▸ **GIVEN EXERCISE**
Look through the material below. Copy every line with the string "category" in it.

▸ **GIVEN RECORDS**
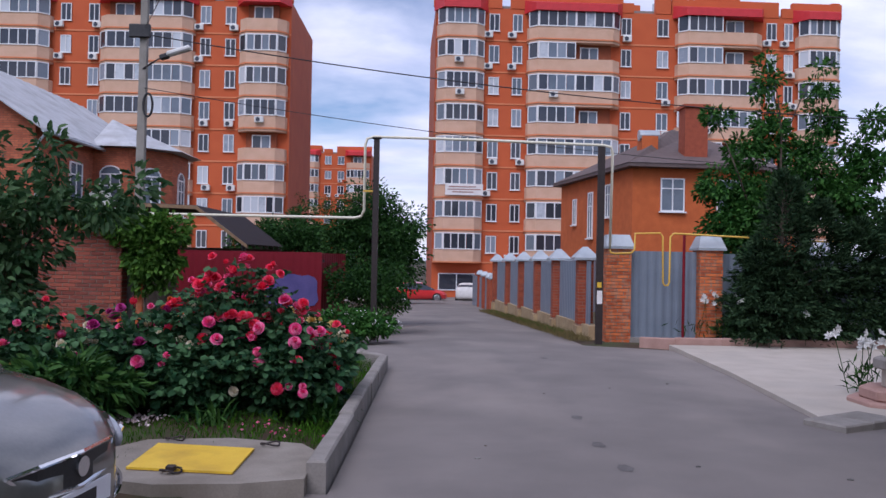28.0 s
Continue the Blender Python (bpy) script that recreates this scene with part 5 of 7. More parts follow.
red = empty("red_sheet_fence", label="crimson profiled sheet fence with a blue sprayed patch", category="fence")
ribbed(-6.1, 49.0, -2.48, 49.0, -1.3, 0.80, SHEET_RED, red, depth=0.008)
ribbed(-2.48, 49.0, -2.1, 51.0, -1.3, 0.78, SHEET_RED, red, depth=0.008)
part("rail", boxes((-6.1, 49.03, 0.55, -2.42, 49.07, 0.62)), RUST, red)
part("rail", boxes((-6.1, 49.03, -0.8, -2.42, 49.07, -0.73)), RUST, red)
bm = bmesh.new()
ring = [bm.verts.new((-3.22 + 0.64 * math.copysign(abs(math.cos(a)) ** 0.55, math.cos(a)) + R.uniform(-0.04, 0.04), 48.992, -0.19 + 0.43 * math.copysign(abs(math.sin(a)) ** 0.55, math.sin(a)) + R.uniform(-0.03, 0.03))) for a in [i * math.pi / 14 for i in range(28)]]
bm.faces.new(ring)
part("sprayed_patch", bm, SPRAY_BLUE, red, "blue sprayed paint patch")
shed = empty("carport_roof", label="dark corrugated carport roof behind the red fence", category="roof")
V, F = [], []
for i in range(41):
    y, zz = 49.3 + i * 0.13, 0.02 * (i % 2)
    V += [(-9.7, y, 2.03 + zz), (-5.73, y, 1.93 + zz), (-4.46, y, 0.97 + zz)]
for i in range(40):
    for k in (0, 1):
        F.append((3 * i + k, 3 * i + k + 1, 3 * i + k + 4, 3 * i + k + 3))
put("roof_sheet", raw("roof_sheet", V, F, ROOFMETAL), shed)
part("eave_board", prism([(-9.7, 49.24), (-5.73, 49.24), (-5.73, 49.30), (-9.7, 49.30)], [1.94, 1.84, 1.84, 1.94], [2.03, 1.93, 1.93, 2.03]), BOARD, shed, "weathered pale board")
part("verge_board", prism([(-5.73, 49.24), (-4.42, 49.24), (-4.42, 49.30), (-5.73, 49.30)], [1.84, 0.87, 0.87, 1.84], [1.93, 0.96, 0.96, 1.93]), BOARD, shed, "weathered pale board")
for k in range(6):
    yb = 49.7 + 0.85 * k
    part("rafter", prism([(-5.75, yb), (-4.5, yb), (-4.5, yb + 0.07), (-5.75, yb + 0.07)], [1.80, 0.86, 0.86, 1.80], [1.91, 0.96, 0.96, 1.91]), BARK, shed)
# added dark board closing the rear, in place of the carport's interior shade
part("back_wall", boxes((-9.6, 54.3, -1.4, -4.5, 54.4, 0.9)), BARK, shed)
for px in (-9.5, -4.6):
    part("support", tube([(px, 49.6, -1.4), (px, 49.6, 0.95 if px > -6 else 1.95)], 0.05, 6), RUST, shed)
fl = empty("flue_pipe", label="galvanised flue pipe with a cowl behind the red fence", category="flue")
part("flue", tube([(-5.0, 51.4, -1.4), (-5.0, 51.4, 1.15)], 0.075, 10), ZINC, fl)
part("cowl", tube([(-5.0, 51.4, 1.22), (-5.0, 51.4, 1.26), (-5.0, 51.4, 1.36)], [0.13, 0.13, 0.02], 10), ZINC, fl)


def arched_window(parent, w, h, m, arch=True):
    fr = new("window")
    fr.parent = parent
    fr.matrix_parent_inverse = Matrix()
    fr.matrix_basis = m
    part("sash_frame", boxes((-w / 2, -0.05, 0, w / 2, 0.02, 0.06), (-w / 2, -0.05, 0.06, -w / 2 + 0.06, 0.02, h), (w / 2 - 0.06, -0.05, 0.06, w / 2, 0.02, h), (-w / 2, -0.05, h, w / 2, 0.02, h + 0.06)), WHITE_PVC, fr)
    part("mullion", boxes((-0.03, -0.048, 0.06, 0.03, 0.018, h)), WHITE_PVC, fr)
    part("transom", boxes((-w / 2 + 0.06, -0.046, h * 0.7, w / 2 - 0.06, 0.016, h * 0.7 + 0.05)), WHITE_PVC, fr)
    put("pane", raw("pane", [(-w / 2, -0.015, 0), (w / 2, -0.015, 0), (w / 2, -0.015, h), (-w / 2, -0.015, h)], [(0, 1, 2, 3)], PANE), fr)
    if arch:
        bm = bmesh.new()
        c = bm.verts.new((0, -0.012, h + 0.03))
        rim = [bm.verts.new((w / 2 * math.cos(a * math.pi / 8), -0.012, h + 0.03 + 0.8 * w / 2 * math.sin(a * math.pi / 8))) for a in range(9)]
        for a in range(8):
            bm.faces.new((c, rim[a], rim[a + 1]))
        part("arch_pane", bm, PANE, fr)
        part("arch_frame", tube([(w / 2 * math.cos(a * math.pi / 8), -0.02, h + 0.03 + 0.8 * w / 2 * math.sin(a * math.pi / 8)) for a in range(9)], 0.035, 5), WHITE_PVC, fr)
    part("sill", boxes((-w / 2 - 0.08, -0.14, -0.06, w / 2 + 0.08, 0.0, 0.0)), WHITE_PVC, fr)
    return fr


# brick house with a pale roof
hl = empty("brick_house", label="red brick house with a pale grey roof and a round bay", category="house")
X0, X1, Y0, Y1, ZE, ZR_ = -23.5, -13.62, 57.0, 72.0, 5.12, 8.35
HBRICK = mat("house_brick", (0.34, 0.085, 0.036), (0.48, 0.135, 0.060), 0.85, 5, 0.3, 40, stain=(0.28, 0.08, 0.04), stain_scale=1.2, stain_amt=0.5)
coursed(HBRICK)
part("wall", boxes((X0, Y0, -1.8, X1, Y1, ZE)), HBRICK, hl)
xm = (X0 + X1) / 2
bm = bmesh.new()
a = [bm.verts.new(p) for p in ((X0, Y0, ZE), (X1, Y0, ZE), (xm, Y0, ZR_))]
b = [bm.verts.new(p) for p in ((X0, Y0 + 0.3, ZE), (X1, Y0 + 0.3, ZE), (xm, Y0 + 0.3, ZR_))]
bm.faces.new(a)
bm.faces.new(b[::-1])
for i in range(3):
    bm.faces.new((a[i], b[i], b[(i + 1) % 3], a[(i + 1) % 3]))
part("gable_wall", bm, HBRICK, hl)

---

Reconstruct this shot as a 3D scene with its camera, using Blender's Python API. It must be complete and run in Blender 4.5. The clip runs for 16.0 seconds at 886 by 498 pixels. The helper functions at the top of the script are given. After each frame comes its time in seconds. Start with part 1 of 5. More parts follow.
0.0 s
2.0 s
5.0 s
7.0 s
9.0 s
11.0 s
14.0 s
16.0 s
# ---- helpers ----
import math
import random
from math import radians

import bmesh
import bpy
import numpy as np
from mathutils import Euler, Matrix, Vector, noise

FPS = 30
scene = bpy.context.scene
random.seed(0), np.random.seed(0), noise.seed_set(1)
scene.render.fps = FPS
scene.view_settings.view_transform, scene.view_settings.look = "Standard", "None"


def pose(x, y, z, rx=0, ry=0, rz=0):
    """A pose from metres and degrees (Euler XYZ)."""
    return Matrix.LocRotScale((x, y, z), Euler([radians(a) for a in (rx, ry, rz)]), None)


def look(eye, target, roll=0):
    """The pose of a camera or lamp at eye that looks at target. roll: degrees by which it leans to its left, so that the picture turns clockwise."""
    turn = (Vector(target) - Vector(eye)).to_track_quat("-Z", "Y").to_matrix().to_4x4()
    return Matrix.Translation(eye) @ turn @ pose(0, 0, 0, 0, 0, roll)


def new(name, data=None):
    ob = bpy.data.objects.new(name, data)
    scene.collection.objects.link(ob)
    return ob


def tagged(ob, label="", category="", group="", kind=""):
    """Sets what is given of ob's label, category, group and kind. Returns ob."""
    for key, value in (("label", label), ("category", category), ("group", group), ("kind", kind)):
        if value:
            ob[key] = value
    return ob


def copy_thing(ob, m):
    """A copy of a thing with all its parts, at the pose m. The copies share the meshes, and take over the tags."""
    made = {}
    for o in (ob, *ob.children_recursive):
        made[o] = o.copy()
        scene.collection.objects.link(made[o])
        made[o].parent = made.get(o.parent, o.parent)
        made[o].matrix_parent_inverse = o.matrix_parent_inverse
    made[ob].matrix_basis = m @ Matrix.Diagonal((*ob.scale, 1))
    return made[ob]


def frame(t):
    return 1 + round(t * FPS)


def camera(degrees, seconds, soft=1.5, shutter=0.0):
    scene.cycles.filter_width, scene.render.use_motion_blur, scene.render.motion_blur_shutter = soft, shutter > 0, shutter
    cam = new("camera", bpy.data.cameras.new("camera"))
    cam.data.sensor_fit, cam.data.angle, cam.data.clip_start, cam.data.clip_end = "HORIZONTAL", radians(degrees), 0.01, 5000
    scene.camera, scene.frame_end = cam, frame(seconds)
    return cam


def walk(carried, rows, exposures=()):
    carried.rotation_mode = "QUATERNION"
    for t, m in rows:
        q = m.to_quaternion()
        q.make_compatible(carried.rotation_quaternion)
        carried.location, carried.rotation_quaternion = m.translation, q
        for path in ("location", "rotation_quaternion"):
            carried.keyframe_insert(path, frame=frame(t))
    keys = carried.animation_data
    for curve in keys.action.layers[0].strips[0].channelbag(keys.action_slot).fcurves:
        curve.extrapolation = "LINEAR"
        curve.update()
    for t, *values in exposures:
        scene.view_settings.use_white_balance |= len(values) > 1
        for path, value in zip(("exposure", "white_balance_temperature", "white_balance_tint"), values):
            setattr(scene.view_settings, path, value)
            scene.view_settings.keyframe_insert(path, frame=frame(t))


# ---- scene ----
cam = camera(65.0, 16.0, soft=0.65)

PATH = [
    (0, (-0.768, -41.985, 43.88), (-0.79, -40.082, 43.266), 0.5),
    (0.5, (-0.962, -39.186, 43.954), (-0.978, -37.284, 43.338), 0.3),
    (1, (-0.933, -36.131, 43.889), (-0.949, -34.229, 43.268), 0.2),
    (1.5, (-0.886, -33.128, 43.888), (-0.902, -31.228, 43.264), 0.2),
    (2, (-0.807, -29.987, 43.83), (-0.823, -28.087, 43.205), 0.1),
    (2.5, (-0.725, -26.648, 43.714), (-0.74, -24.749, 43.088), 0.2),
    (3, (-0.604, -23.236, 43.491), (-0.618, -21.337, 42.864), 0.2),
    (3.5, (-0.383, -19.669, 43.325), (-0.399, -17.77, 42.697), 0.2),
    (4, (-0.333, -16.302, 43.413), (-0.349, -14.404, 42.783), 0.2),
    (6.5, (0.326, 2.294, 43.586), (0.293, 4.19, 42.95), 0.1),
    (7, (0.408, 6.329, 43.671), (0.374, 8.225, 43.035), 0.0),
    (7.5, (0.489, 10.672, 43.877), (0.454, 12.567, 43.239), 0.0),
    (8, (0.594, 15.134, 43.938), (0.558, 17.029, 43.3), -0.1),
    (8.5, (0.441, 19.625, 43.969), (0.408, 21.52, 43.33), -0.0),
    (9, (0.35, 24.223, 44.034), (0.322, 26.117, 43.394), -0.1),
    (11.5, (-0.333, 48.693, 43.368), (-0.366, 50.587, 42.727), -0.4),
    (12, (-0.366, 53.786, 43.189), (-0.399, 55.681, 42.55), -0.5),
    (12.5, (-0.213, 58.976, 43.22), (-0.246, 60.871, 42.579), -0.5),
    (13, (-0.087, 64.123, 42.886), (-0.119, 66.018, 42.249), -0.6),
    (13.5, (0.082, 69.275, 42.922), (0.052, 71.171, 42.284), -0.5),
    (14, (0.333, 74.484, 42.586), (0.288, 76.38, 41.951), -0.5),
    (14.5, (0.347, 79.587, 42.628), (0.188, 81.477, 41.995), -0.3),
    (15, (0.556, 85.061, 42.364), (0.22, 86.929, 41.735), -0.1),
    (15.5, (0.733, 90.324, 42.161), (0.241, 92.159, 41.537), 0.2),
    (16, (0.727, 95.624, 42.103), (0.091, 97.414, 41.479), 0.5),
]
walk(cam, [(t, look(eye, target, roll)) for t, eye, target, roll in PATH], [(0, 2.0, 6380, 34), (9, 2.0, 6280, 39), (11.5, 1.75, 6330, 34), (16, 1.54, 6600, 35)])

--

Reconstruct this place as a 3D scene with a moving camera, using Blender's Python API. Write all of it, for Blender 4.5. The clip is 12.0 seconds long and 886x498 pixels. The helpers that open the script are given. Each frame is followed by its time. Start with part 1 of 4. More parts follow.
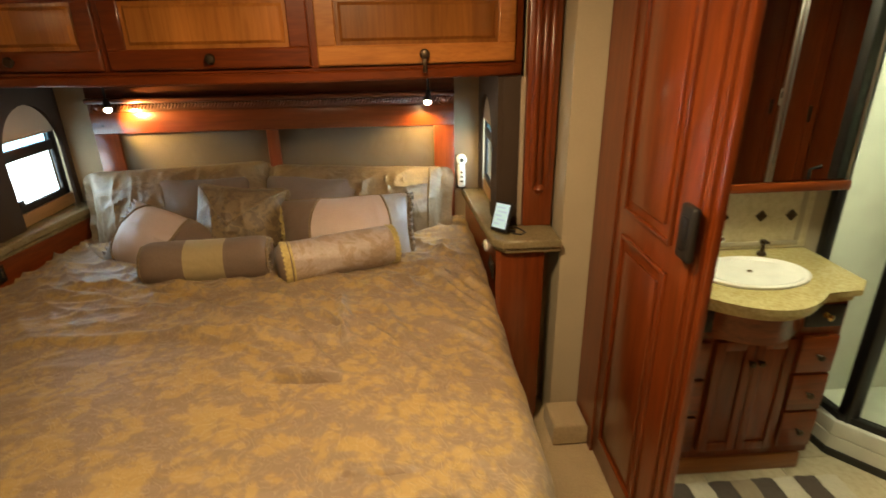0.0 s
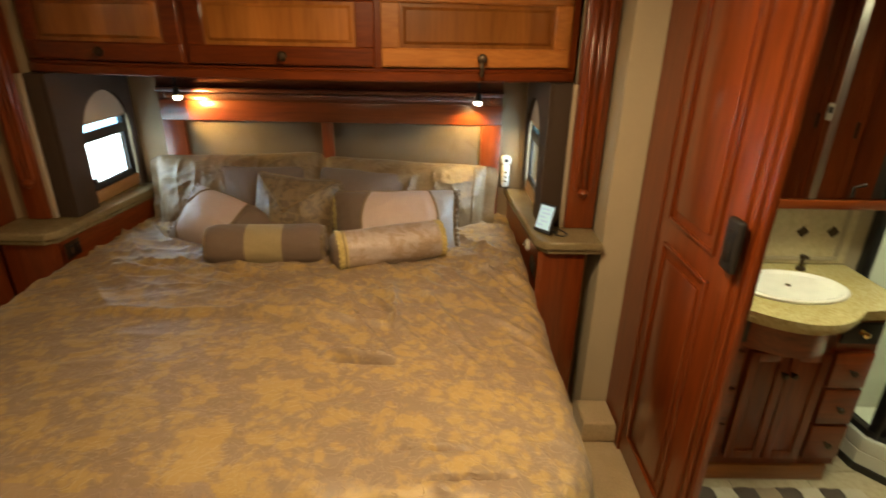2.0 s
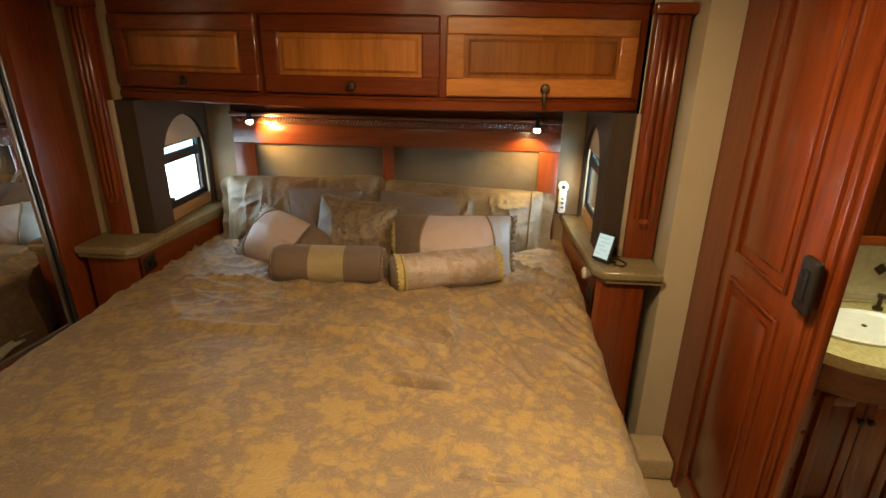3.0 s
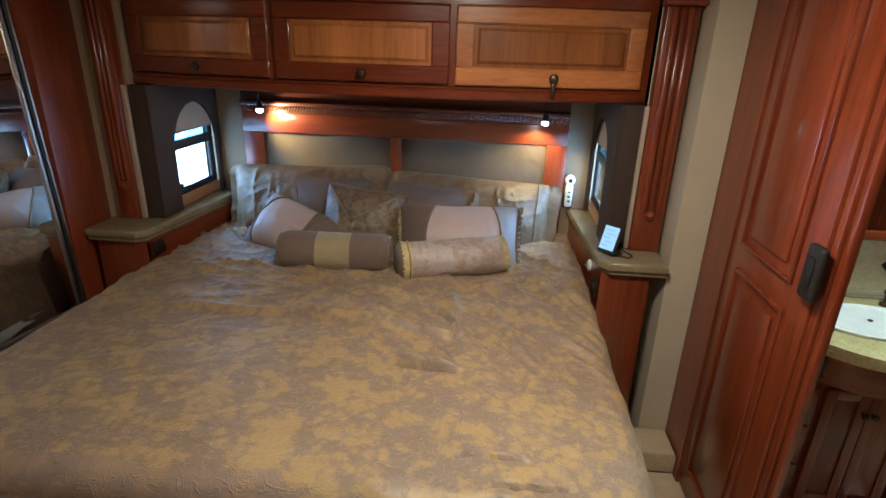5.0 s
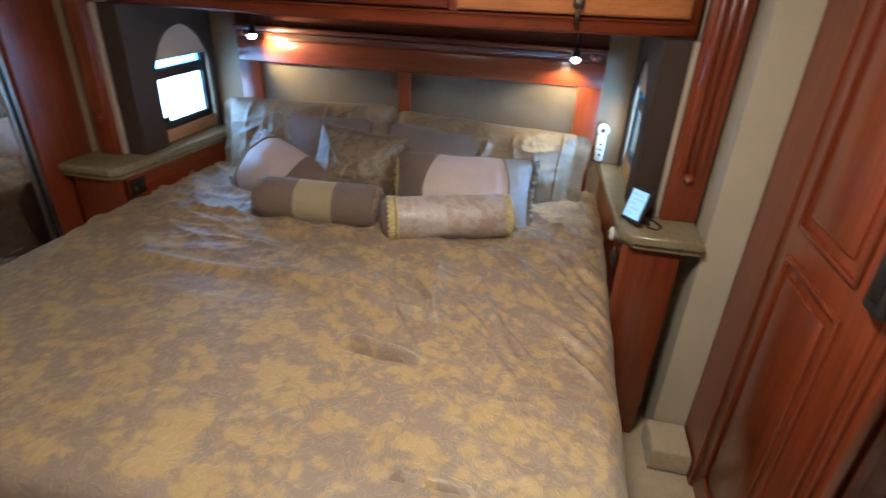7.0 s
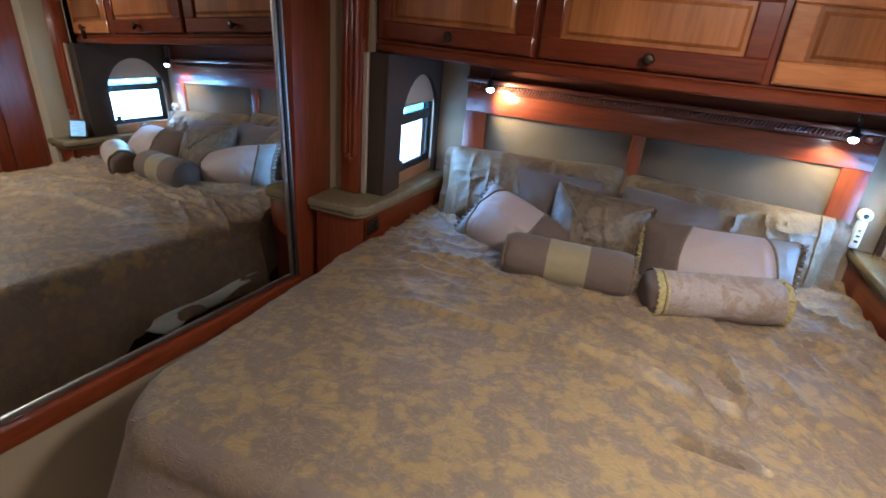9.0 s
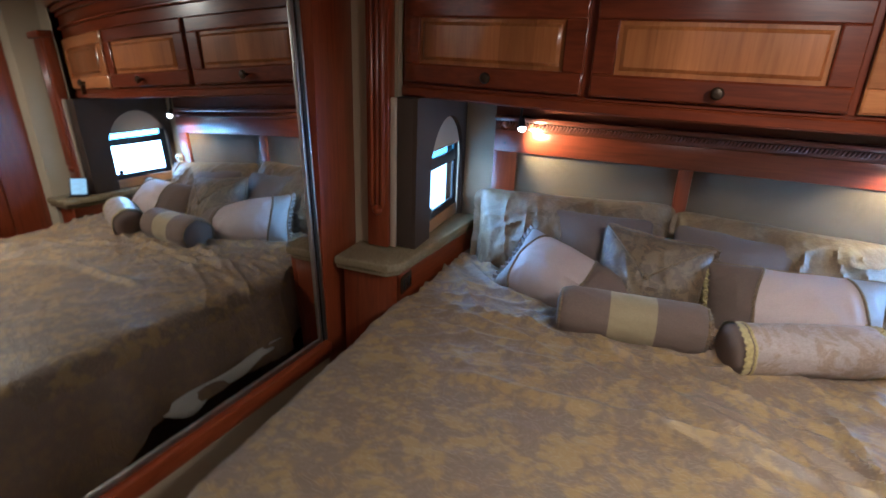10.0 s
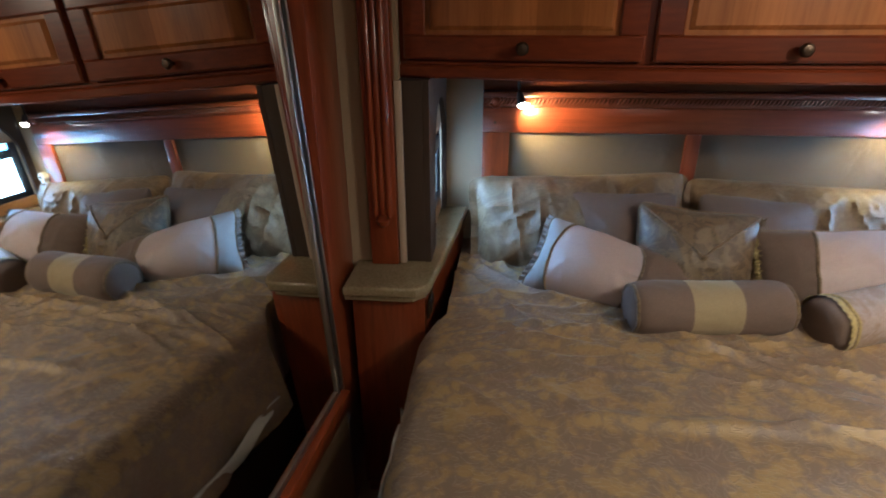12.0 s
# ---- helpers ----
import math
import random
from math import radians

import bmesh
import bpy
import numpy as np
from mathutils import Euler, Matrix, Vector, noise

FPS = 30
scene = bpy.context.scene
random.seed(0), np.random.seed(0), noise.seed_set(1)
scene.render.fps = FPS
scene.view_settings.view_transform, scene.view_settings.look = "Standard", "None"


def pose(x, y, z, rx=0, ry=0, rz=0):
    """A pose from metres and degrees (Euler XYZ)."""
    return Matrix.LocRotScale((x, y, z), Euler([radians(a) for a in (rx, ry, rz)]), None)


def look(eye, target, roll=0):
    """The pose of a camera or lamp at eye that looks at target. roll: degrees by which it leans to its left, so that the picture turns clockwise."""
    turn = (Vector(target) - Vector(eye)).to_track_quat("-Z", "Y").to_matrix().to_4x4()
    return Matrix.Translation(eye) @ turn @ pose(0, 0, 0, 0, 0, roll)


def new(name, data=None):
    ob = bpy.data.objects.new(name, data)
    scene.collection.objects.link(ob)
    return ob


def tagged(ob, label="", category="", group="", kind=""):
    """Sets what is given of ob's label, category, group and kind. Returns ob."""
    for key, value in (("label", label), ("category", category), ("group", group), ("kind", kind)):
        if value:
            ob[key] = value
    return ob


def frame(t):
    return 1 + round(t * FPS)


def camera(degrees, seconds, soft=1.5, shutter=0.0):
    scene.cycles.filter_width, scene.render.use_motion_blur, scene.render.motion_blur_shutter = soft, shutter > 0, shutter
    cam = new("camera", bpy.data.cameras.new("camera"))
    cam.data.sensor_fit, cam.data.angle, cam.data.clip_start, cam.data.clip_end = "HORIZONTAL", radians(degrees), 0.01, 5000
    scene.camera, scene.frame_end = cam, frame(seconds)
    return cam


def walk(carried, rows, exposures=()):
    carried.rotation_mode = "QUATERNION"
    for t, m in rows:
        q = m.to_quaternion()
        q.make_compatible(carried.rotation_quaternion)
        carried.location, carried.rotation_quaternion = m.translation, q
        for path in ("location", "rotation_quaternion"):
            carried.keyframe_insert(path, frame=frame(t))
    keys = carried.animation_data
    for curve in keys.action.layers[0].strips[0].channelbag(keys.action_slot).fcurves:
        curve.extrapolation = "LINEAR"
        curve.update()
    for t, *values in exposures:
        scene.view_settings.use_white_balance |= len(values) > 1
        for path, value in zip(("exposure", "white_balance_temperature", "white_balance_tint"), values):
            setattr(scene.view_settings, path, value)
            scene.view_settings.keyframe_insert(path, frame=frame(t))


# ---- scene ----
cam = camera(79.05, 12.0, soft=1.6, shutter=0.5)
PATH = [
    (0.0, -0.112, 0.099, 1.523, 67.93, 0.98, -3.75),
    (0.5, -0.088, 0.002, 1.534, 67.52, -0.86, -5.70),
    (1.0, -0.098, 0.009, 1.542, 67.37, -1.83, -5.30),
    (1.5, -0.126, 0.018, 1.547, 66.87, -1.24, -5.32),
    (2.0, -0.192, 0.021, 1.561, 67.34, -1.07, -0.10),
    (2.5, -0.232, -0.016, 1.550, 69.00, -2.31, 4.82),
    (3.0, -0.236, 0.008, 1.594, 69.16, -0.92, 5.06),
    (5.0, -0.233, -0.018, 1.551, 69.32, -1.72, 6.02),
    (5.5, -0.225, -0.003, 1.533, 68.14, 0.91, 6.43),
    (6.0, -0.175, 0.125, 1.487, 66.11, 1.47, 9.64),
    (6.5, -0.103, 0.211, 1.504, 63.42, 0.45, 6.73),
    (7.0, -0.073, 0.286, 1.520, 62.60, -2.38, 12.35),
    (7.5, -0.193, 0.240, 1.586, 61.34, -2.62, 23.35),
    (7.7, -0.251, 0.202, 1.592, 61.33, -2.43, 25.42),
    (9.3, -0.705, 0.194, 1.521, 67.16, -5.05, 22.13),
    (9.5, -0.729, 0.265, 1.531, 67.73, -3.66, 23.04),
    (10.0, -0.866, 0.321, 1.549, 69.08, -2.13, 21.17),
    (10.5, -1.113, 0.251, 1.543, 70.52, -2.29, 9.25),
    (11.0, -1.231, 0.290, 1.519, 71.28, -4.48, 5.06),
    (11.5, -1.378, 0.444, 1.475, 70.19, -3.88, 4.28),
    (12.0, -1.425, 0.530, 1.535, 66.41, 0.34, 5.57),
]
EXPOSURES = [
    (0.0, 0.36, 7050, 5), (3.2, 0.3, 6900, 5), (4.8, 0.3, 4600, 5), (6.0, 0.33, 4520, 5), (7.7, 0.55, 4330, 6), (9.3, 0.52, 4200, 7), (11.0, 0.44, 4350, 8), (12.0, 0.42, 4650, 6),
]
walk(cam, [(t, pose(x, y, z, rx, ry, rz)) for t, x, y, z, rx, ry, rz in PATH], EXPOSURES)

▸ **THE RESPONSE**
red = empty("red_sheet_fence", label="crimson profiled sheet fence with a blue sprayed patch", category="fence")
shed = empty("carport_roof", label="dark corrugated carport roof behind the red fence", category="roof")
fl = empty("flue_pipe", label="galvanised flue pipe with a cowl behind the red fence", category="flue")
hl = empty("brick_house", label="red brick house with a pale grey roof and a round bay", category="house")
def tagged(ob, label="", category="", group="", kind=""):
    """Sets what is given of ob's label, category, group and kind. Returns ob."""
    for key, value in (("label", label), ("category", category), ("group", group), ("kind", kind)):
def tagged(ob, label="", category="", group="", kind=""):
    """Sets what is given of ob's label, category, group and kind. Returns ob."""
    for key, value in (("label", label), ("category", category), ("group", group), ("kind", kind)):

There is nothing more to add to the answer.